>> Start

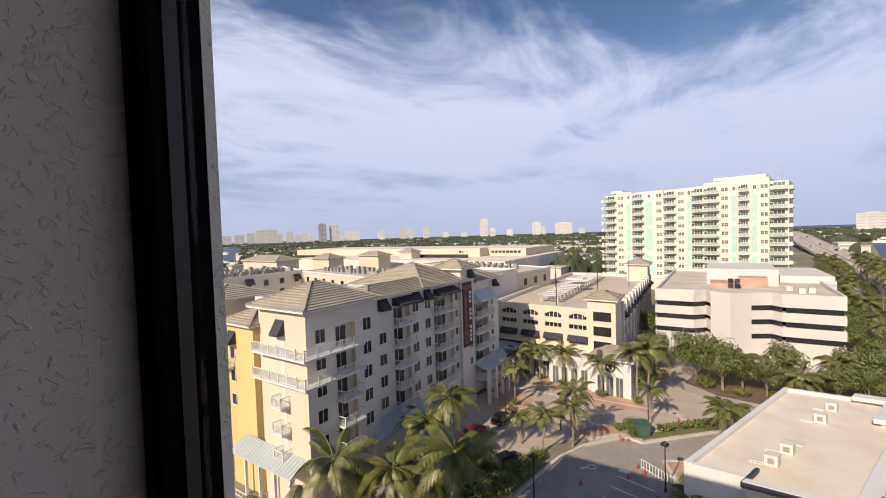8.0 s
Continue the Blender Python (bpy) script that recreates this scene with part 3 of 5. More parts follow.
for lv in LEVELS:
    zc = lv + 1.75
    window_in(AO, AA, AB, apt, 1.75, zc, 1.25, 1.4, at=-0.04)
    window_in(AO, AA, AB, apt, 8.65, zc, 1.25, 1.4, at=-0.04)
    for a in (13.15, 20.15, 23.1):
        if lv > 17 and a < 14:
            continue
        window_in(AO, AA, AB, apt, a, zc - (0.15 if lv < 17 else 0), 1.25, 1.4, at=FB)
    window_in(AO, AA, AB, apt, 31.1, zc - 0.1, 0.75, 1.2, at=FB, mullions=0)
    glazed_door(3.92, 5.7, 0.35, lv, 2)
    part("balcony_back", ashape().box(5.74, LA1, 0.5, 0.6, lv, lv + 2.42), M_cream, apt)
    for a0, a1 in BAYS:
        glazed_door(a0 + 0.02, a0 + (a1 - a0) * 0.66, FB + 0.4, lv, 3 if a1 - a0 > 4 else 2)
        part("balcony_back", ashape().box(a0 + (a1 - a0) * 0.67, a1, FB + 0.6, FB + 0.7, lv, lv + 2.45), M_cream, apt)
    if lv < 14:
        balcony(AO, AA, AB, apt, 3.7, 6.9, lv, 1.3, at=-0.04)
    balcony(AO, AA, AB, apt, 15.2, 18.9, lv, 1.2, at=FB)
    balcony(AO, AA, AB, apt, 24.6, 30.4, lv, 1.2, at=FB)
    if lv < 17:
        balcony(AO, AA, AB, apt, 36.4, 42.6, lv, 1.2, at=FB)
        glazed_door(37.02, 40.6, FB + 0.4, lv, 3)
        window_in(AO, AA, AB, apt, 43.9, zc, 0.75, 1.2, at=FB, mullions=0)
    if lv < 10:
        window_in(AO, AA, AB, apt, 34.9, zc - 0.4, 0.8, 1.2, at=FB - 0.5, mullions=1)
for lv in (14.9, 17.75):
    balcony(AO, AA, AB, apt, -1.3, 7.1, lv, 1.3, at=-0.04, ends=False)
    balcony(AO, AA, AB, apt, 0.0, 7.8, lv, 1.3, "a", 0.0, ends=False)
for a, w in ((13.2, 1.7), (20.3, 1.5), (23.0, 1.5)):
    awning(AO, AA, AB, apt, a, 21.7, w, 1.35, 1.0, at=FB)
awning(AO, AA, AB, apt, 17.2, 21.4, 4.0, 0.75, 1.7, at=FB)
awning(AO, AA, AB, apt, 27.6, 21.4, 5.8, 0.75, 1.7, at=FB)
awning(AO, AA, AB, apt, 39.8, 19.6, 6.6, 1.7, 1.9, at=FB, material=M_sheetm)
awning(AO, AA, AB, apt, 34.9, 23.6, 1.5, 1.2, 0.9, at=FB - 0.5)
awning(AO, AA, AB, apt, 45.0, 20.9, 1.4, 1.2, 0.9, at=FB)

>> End
>> Start

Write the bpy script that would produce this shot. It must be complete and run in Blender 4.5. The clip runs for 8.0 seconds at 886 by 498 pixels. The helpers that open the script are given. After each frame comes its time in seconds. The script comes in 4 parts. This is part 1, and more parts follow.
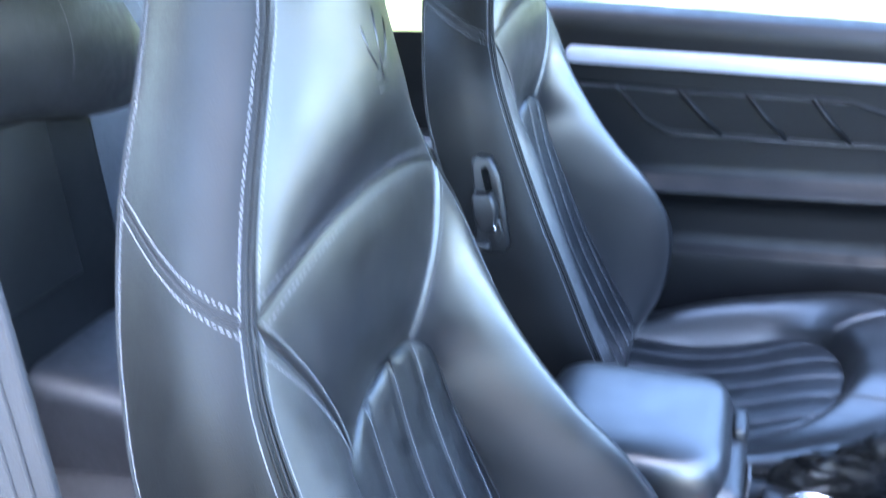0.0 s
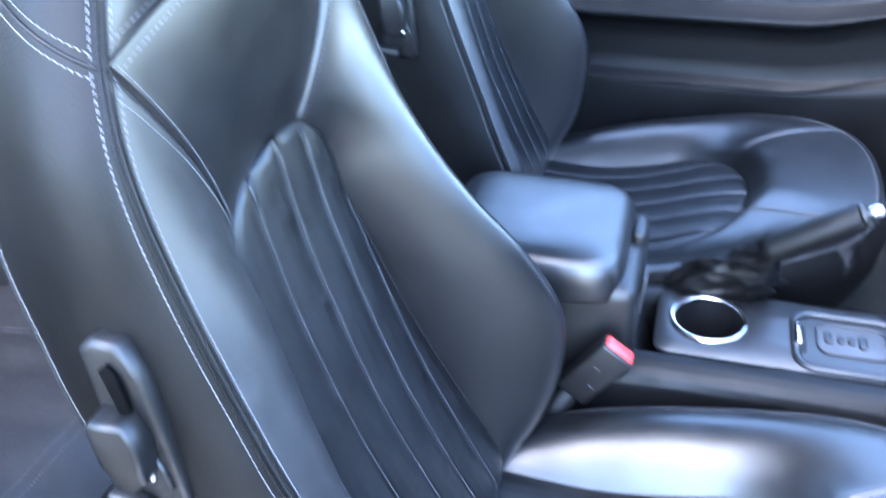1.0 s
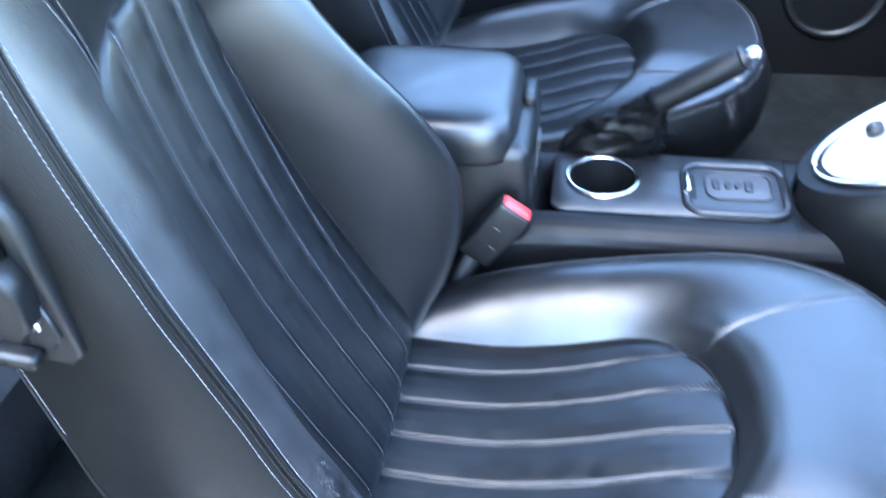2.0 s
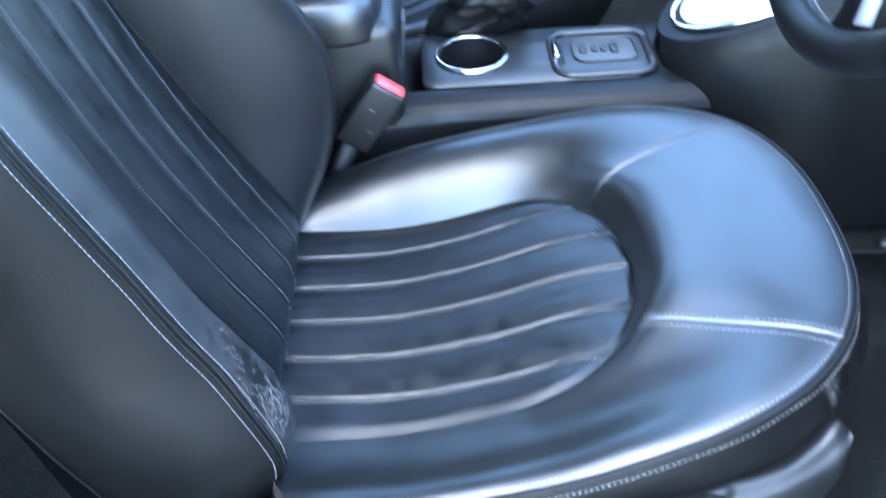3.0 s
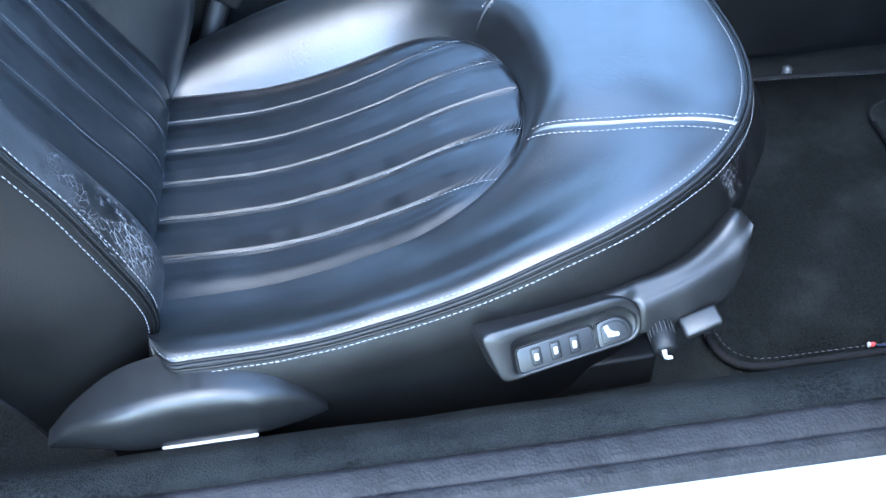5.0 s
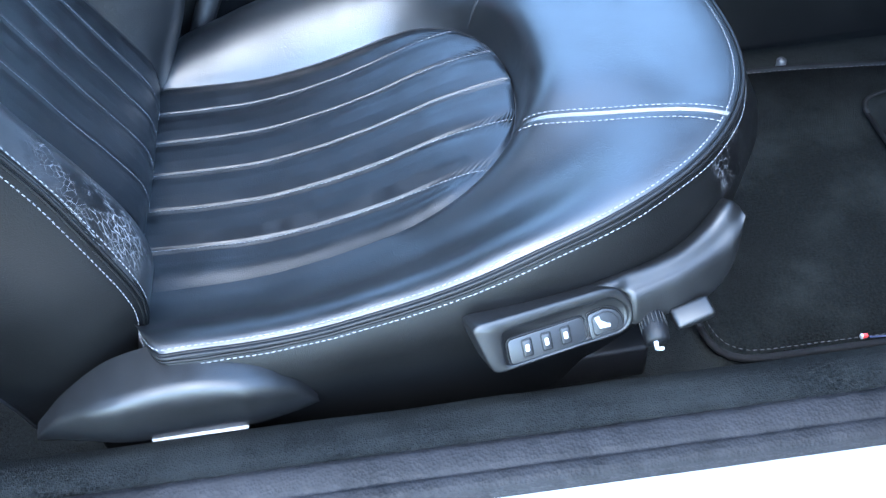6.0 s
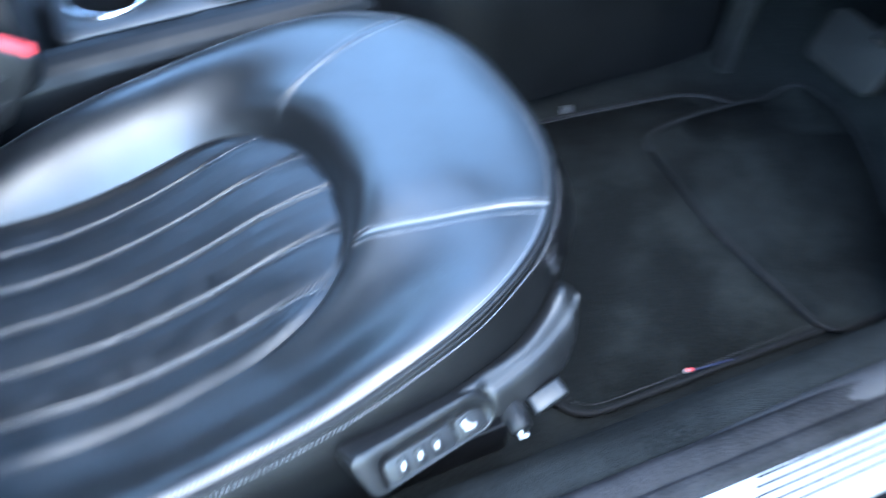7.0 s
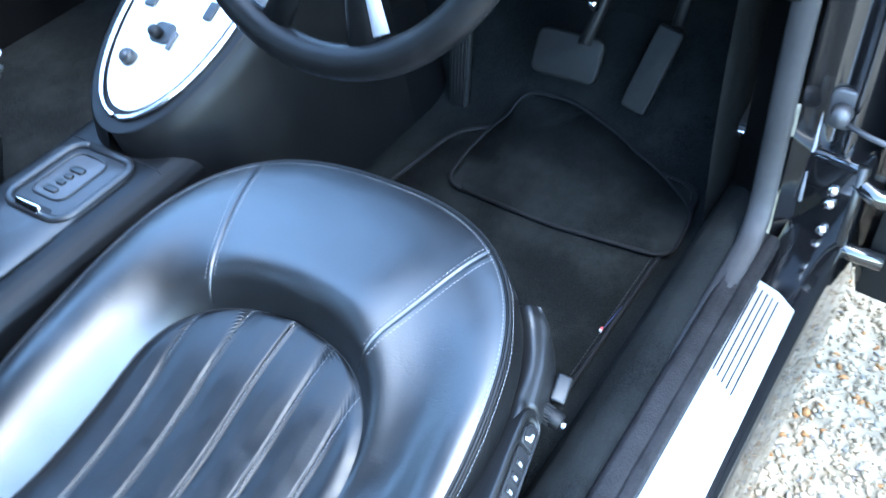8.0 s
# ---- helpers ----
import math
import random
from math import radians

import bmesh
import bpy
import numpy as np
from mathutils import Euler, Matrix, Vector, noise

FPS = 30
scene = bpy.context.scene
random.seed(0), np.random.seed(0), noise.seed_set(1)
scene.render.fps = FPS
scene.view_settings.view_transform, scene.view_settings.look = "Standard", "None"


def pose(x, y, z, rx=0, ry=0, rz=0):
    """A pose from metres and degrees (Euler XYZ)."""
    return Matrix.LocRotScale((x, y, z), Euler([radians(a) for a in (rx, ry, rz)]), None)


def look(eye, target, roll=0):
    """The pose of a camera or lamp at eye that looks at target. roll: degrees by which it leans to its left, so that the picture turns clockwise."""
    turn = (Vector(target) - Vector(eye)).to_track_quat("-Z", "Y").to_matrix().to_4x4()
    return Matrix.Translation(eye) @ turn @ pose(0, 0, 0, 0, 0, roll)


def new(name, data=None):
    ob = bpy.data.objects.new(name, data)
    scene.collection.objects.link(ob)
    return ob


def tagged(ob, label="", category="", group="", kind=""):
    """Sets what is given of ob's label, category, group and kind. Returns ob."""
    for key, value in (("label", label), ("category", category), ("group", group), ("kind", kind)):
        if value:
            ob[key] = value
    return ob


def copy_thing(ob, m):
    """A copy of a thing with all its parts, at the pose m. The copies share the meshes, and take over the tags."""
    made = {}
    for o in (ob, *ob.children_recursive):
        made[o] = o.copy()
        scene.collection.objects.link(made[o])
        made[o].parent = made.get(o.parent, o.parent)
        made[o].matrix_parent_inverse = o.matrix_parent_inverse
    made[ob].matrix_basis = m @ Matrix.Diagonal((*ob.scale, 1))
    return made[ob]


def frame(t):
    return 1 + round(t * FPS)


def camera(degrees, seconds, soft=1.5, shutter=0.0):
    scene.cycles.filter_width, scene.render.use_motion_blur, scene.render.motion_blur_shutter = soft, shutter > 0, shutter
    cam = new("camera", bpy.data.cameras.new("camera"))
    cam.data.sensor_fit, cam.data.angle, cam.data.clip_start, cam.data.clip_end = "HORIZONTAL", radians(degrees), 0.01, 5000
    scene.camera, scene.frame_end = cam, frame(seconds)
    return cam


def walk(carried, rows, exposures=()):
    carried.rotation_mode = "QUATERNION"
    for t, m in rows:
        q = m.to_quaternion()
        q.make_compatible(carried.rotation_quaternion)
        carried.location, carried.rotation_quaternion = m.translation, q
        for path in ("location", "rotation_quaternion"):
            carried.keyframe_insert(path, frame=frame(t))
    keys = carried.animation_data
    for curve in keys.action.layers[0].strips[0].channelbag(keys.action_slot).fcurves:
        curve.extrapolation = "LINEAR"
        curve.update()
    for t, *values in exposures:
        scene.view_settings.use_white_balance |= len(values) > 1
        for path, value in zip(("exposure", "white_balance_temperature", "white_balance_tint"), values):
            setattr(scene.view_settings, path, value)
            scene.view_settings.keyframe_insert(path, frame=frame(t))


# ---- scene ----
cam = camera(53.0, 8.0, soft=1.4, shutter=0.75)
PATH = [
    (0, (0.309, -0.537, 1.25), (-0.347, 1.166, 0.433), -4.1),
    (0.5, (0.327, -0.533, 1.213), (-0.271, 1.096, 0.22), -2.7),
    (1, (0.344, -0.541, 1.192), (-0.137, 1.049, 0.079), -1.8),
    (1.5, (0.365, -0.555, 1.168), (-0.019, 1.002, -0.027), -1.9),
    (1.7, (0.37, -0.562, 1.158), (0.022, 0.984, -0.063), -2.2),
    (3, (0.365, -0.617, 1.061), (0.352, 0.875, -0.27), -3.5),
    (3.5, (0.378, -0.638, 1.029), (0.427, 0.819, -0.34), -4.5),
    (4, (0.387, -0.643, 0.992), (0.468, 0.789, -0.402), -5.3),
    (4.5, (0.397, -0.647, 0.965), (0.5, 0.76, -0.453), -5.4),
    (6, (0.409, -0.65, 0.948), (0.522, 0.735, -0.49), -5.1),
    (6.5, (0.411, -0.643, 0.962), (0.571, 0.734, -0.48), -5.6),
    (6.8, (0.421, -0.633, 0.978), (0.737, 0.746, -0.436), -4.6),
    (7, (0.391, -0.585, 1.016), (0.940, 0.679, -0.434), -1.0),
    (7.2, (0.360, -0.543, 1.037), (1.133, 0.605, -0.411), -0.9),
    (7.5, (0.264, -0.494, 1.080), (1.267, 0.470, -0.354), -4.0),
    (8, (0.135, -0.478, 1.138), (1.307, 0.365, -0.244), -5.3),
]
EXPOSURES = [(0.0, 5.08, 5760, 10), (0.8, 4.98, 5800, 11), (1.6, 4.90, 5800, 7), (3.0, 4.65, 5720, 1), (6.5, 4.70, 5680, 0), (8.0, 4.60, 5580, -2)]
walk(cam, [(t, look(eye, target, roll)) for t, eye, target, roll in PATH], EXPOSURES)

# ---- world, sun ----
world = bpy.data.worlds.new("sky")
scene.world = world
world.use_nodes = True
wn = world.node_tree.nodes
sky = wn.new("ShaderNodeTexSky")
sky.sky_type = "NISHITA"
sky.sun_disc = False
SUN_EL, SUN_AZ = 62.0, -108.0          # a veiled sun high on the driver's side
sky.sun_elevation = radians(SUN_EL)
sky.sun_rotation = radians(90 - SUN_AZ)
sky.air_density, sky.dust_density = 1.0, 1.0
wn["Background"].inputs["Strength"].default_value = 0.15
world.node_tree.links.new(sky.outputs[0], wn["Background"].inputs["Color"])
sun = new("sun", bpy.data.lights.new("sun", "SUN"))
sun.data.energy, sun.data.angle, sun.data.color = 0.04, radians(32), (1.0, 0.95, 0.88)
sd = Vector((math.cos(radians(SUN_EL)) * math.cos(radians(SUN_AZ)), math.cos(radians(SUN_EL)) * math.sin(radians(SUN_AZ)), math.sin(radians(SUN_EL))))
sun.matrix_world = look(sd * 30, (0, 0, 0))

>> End

- DIRECTIONS FOR THIS TASK -
Copy each line from the data above that includes "label".

- RESPONSE TO THE EXERCISE -
def tagged(ob, label="", category="", group="", kind=""):
    """Sets what is given of ob's label, category, group and kind. Returns ob."""
    for key, value in (("label", label), ("category", category), ("group", group), ("kind", kind)):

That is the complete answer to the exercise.